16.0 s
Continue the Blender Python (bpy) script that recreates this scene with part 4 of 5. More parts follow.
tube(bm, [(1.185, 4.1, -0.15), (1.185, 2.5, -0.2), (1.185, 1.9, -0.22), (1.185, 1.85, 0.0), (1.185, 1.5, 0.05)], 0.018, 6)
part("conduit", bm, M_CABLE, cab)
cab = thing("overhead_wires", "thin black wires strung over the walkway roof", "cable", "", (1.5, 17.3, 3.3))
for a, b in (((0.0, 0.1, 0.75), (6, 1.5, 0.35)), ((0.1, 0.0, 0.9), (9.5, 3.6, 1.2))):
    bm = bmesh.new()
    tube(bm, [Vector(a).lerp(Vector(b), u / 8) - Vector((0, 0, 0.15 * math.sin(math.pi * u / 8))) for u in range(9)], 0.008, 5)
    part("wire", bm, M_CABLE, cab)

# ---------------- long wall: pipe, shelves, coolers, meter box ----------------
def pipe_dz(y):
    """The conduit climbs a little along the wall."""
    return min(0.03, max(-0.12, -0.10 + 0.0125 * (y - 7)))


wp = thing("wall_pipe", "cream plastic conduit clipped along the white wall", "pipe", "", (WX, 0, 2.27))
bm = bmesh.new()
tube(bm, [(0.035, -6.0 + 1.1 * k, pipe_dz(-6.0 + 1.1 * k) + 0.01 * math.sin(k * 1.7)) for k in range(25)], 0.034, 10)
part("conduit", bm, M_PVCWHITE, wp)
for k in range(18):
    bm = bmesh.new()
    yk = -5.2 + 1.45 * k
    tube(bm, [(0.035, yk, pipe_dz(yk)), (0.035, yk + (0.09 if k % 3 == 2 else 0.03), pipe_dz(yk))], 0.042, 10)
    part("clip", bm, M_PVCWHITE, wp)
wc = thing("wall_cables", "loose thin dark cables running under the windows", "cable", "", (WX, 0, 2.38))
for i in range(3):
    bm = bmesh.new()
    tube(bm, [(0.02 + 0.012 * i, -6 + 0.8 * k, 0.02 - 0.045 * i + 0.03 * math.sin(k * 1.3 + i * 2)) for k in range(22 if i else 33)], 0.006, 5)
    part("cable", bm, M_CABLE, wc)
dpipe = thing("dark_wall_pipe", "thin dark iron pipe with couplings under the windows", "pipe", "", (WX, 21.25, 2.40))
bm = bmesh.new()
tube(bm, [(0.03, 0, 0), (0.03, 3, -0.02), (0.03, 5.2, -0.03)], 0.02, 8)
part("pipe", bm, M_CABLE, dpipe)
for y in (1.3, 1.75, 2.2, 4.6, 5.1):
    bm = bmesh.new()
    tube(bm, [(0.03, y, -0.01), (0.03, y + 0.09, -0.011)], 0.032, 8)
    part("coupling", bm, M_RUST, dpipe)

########

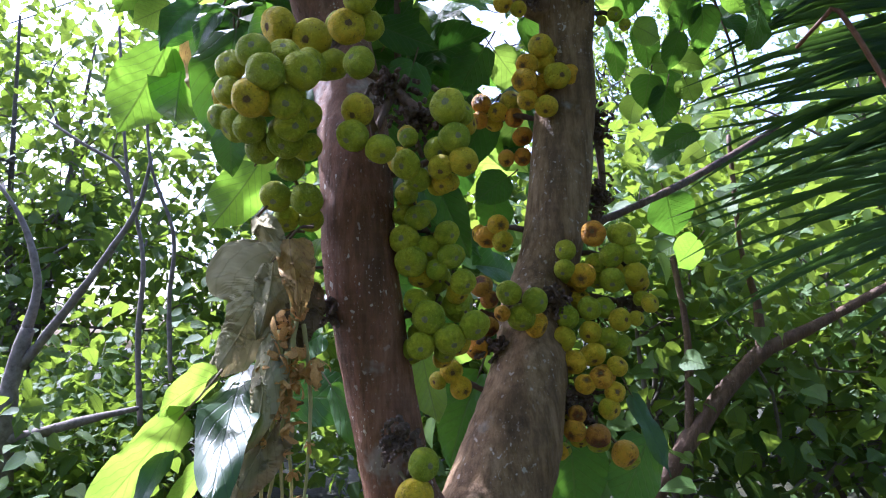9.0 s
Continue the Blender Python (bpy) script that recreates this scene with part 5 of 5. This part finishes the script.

########

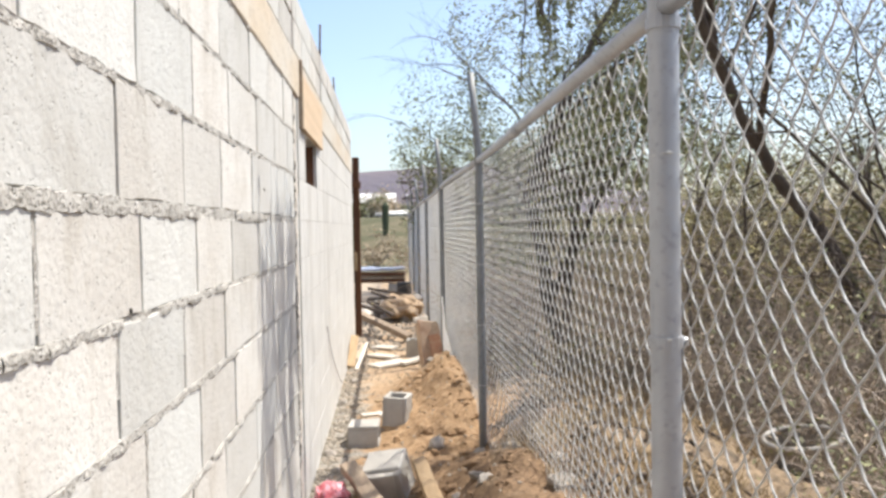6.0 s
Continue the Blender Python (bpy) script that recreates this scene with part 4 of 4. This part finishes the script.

########

[Exercise prompt]: The answer is the number of lines in the preceding material that hold "finishes"; write that number and nothing else.

[Response to this exercise]: 2